**DIRECTIONS FOR THIS TASK:**
From the listing that follows, output everything exactly except the pictures.

**SUPPLIED INFORMATION:**
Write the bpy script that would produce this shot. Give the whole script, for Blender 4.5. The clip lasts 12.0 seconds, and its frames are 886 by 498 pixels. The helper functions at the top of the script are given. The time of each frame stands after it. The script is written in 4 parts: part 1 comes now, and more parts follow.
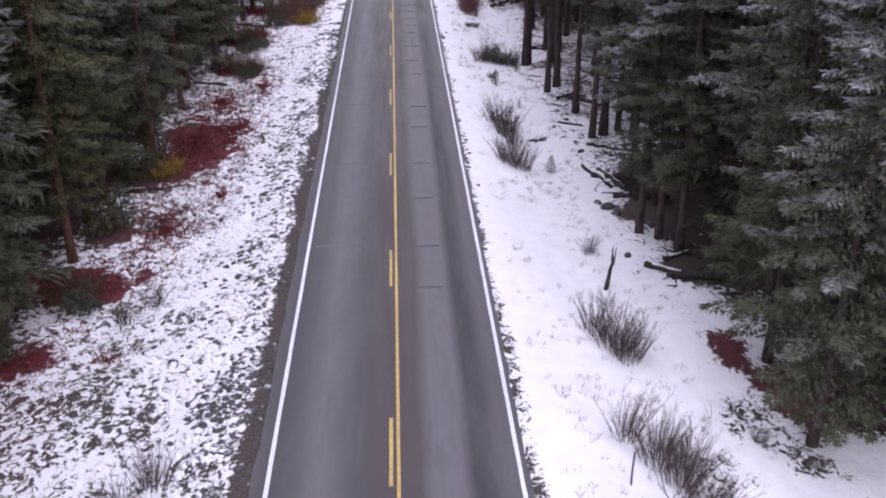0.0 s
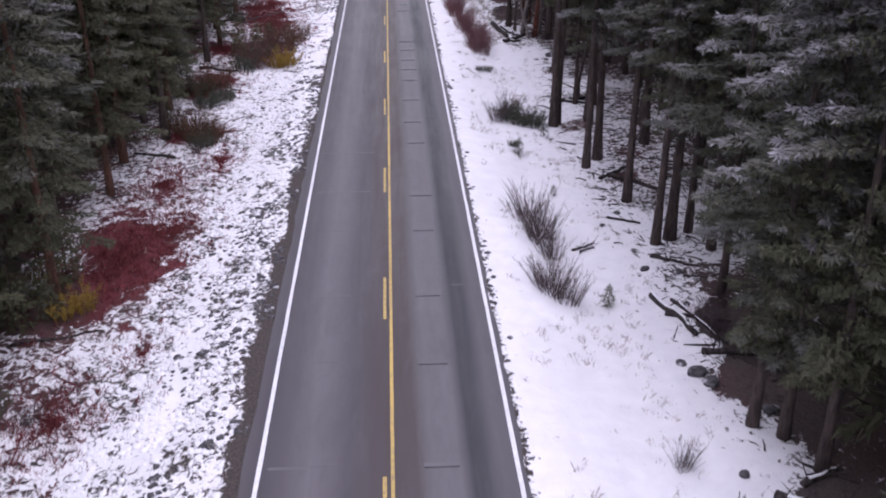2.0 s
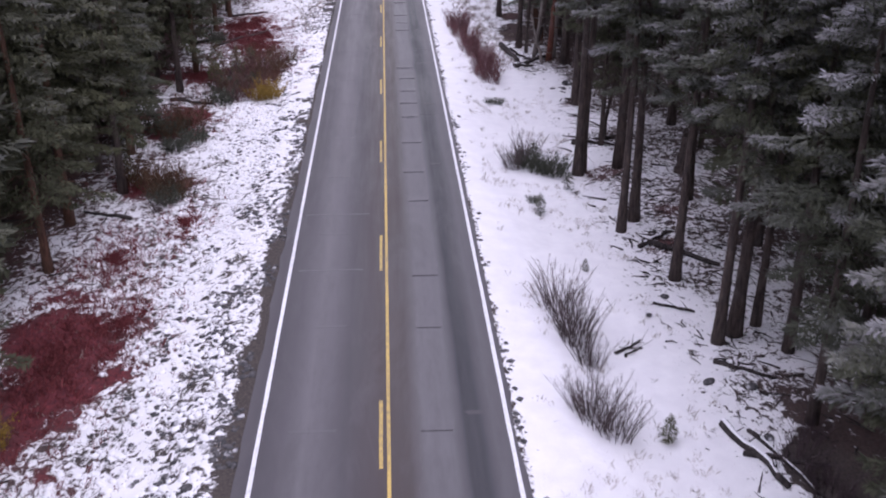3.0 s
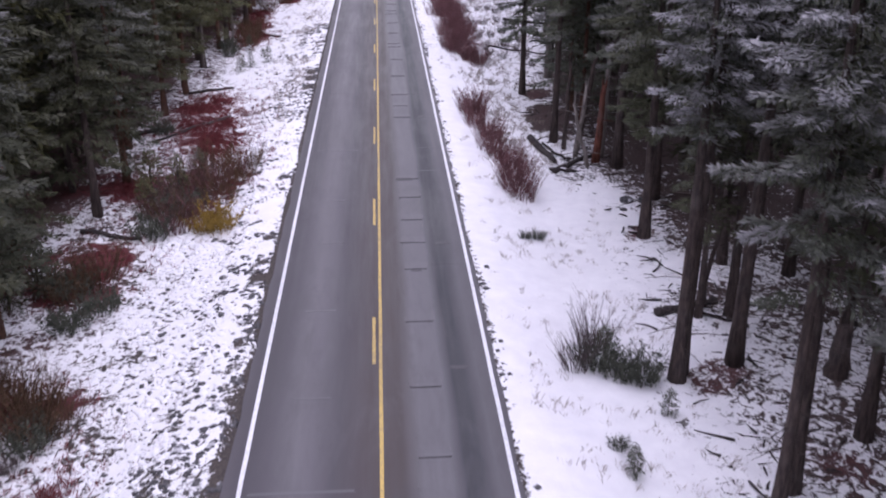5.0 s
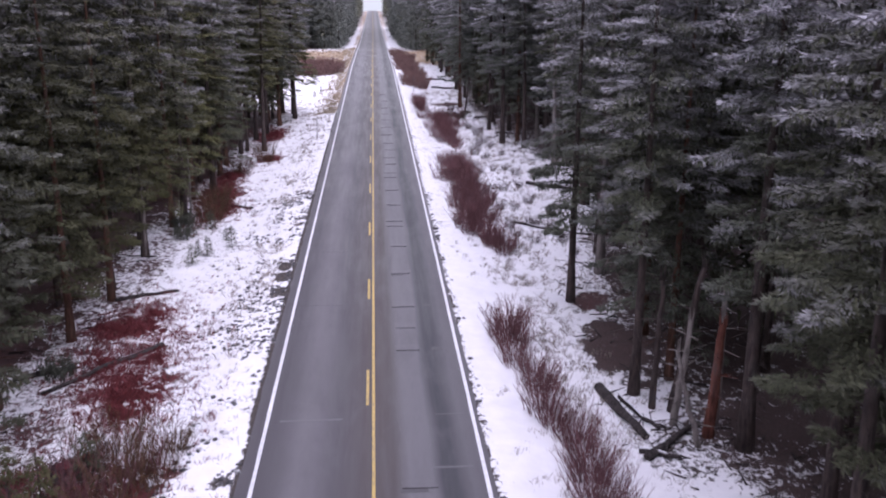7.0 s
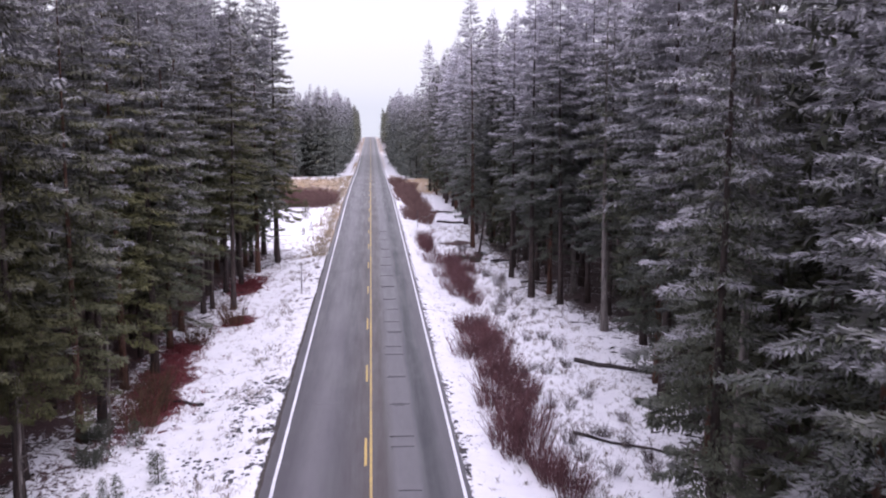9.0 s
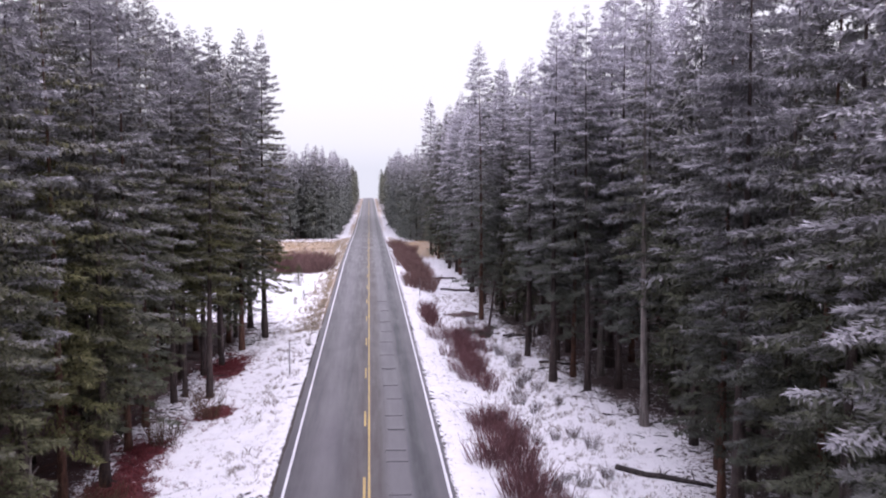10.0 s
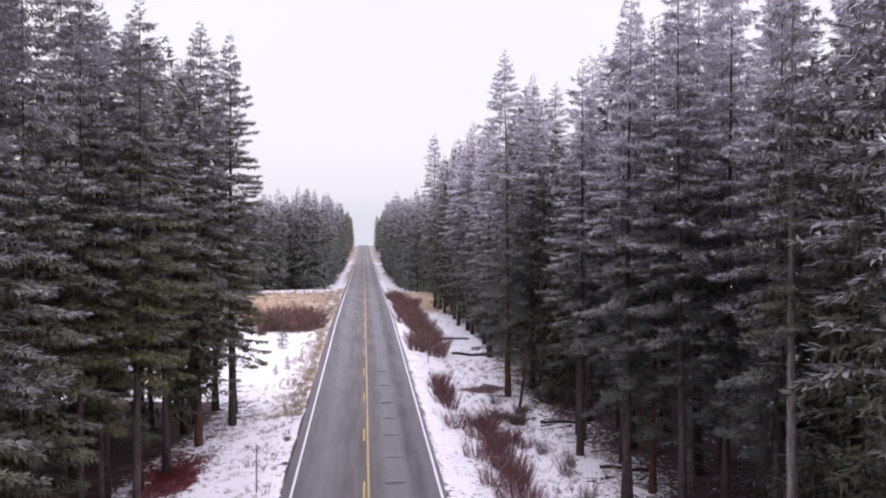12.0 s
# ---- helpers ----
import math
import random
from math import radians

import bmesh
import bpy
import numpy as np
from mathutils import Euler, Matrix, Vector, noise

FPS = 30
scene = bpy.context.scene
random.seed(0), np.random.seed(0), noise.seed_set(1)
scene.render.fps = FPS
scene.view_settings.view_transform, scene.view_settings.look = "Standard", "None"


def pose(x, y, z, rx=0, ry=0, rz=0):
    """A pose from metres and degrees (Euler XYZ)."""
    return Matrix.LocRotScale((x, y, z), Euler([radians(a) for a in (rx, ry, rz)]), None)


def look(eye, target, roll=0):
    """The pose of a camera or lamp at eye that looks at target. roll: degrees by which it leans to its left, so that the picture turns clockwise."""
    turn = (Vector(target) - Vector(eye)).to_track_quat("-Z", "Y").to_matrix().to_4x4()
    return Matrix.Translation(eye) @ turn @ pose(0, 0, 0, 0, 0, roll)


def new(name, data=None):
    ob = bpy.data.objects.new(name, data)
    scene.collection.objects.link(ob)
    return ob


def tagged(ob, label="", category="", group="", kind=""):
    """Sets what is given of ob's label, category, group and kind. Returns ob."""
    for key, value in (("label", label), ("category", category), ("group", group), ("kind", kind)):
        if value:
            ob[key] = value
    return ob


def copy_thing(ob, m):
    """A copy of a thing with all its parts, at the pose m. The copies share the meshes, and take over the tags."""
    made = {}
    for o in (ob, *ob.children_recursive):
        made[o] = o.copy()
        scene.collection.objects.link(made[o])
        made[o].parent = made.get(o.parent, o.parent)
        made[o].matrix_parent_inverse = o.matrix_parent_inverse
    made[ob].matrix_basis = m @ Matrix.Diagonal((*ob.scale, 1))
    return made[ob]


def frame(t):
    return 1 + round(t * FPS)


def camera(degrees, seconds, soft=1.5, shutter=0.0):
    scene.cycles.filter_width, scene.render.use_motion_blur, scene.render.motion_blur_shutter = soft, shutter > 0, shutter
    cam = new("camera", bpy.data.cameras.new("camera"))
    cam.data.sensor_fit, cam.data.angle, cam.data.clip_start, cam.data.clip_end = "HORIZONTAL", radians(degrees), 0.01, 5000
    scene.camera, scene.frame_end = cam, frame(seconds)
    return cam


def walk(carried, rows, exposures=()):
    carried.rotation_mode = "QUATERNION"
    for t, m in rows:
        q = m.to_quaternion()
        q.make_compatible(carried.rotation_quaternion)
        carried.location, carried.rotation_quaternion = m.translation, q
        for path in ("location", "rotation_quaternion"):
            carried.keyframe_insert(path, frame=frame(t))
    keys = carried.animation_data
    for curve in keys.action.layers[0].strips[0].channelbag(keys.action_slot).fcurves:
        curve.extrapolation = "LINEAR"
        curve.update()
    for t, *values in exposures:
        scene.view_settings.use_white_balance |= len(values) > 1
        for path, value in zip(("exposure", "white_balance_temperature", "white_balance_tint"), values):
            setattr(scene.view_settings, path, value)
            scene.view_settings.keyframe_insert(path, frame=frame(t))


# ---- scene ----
cam = camera(49.7, 12.0, soft=1.95, shutter=0.2)
# seconds, x, y, z, yaw, pitch of the drone that flies along the road
ROWS = [
    (0.0, 0.286, -3.677, 17.946, -2.849, -25.740),
    (0.5, 0.280, -0.085, 17.753, -2.897, -25.638),
    (1.0, 0.282, 3.706, 17.573, -2.960, -25.583),
    (1.5, 0.305, 7.750, 17.411, -3.047, -25.514),
    (2.0, 0.333, 12.068, 17.258, -3.149, -25.531),
    (2.5, 0.358, 16.501, 17.089, -3.254, -25.531),
    (3.0, 0.354, 21.034, 16.899, -3.350, -25.509),
    (3.5, 0.360, 25.577, 16.671, -3.439, -25.475),
    (4.0, 0.368, 30.148, 16.420, -3.528, -25.243),
    (4.5, 0.374, 34.763, 16.165, -3.623, -24.627),
    (5.0, 0.370, 39.438, 15.922, -3.729, -23.442),
    (5.5, 0.351, 44.191, 15.708, -3.852, -21.502),
    (6.0, 0.352, 48.938, 15.497, -3.942, -19.528),
    (6.5, 0.373, 53.732, 15.301, -3.998, -17.594),
    (7.0, 0.370, 58.642, 15.100, -4.052, -15.722),
    (7.5, 0.351, 63.533, 14.914, -4.107, -13.869),
    (8.0, 0.321, 68.405, 14.744, -4.163, -12.034),
    (8.5, 0.286, 73.255, 14.589, -4.221, -10.212),
    (9.0, 0.252, 78.082, 14.452, -4.280, -8.401),
    (9.5, 0.226, 82.885, 14.333, -4.342, -6.599),
    (10.0, 0.183, 87.673, 14.209, -4.419, -4.781),
    (10.5, 0.125, 92.454, 14.072, -4.506, -2.981),
    (11.0, 0.041, 97.195, 13.912, -4.572, -2.042),
    (11.5, -0.033, 101.980, 13.729, -4.651, -2.016),
    (12.0, -0.093, 106.754, 13.558, -4.732, -1.956),
]
walk(cam, [(t, pose(x, y, z, 90 + pitch, 0, yaw)) for t, x, y, z, yaw, pitch in ROWS], [(0.0, 0.1, 5930, 27), (3.0, 0.2, 5880, 27), (7.0, 0.27, 5830, 29), (9.8, 0.27, 6000, 29), (12.0, 0.16, 6120, 28)])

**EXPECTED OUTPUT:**
Write the bpy script that would produce this shot. Give the whole script, for Blender 4.5. The clip lasts 12.0 seconds, and its frames are 886 by 498 pixels. The helper functions at the top of the script are given. The time of each frame stands after it. The script is written in 4 parts: part 1 comes now, and more parts follow.
0.0 s
2.0 s
3.0 s
5.0 s
7.0 s
9.0 s
10.0 s
12.0 s
# ---- helpers ----
import math
import random
from math import radians

import bmesh
import bpy
import numpy as np
from mathutils import Euler, Matrix, Vector, noise

FPS = 30
scene = bpy.context.scene
random.seed(0), np.random.seed(0), noise.seed_set(1)
scene.render.fps = FPS
scene.view_settings.view_transform, scene.view_settings.look = "Standard", "None"


def pose(x, y, z, rx=0, ry=0, rz=0):
    """A pose from metres and degrees (Euler XYZ)."""
    return Matrix.LocRotScale((x, y, z), Euler([radians(a) for a in (rx, ry, rz)]), None)


def look(eye, target, roll=0):
    """The pose of a camera or lamp at eye that looks at target. roll: degrees by which it leans to its left, so that the picture turns clockwise."""
    turn = (Vector(target) - Vector(eye)).to_track_quat("-Z", "Y").to_matrix().to_4x4()
    return Matrix.Translation(eye) @ turn @ pose(0, 0, 0, 0, 0, roll)


def new(name, data=None):
    ob = bpy.data.objects.new(name, data)
    scene.collection.objects.link(ob)
    return ob


def tagged(ob, label="", category="", group="", kind=""):
    """Sets what is given of ob's label, category, group and kind. Returns ob."""
    for key, value in (("label", label), ("category", category), ("group", group), ("kind", kind)):
        if value:
            ob[key] = value
    return ob


def copy_thing(ob, m):
    """A copy of a thing with all its parts, at the pose m. The copies share the meshes, and take over the tags."""
    made = {}
    for o in (ob, *ob.children_recursive):
        made[o] = o.copy()
        scene.collection.objects.link(made[o])
        made[o].parent = made.get(o.parent, o.parent)
        made[o].matrix_parent_inverse = o.matrix_parent_inverse
    made[ob].matrix_basis = m @ Matrix.Diagonal((*ob.scale, 1))
    return made[ob]


def frame(t):
    return 1 + round(t * FPS)


def camera(degrees, seconds, soft=1.5, shutter=0.0):
    scene.cycles.filter_width, scene.render.use_motion_blur, scene.render.motion_blur_shutter = soft, shutter > 0, shutter
    cam = new("camera", bpy.data.cameras.new("camera"))
    cam.data.sensor_fit, cam.data.angle, cam.data.clip_start, cam.data.clip_end = "HORIZONTAL", radians(degrees), 0.01, 5000
    scene.camera, scene.frame_end = cam, frame(seconds)
    return cam


def walk(carried, rows, exposures=()):
    carried.rotation_mode = "QUATERNION"
    for t, m in rows:
        q = m.to_quaternion()
        q.make_compatible(carried.rotation_quaternion)
        carried.location, carried.rotation_quaternion = m.translation, q
        for path in ("location", "rotation_quaternion"):
            carried.keyframe_insert(path, frame=frame(t))
    keys = carried.animation_data
    for curve in keys.action.layers[0].strips[0].channelbag(keys.action_slot).fcurves:
        curve.extrapolation = "LINEAR"
        curve.update()
    for t, *values in exposures:
        scene.view_settings.use_white_balance |= len(values) > 1
        for path, value in zip(("exposure", "white_balance_temperature", "white_balance_tint"), values):
            setattr(scene.view_settings, path, value)
            scene.view_settings.keyframe_insert(path, frame=frame(t))


# ---- scene ----
cam = camera(49.7, 12.0, soft=1.95, shutter=0.2)
# seconds, x, y, z, yaw, pitch of the drone that flies along the road
ROWS = [
    (0.0, 0.286, -3.677, 17.946, -2.849, -25.740),
    (0.5, 0.280, -0.085, 17.753, -2.897, -25.638),
    (1.0, 0.282, 3.706, 17.573, -2.960, -25.583),
    (1.5, 0.305, 7.750, 17.411, -3.047, -25.514),
    (2.0, 0.333, 12.068, 17.258, -3.149, -25.531),
    (2.5, 0.358, 16.501, 17.089, -3.254, -25.531),
    (3.0, 0.354, 21.034, 16.899, -3.350, -25.509),
    (3.5, 0.360, 25.577, 16.671, -3.439, -25.475),
    (4.0, 0.368, 30.148, 16.420, -3.528, -25.243),
    (4.5, 0.374, 34.763, 16.165, -3.623, -24.627),
    (5.0, 0.370, 39.438, 15.922, -3.729, -23.442),
    (5.5, 0.351, 44.191, 15.708, -3.852, -21.502),
    (6.0, 0.352, 48.938, 15.497, -3.942, -19.528),
    (6.5, 0.373, 53.732, 15.301, -3.998, -17.594),
    (7.0, 0.370, 58.642, 15.100, -4.052, -15.722),
    (7.5, 0.351, 63.533, 14.914, -4.107, -13.869),
    (8.0, 0.321, 68.405, 14.744, -4.163, -12.034),
    (8.5, 0.286, 73.255, 14.589, -4.221, -10.212),
    (9.0, 0.252, 78.082, 14.452, -4.280, -8.401),
    (9.5, 0.226, 82.885, 14.333, -4.342, -6.599),
    (10.0, 0.183, 87.673, 14.209, -4.419, -4.781),
    (10.5, 0.125, 92.454, 14.072, -4.506, -2.981),
    (11.0, 0.041, 97.195, 13.912, -4.572, -2.042),
    (11.5, -0.033, 101.980, 13.729, -4.651, -2.016),
    (12.0, -0.093, 106.754, 13.558, -4.732, -1.956),
]
walk(cam, [(t, pose(x, y, z, 90 + pitch, 0, yaw)) for t, x, y, z, yaw, pitch in ROWS], [(0.0, 0.1, 5930, 27), (3.0, 0.2, 5880, 27), (7.0, 0.27, 5830, 29), (9.8, 0.27, 6000, 29), (12.0, 0.16, 6120, 28)])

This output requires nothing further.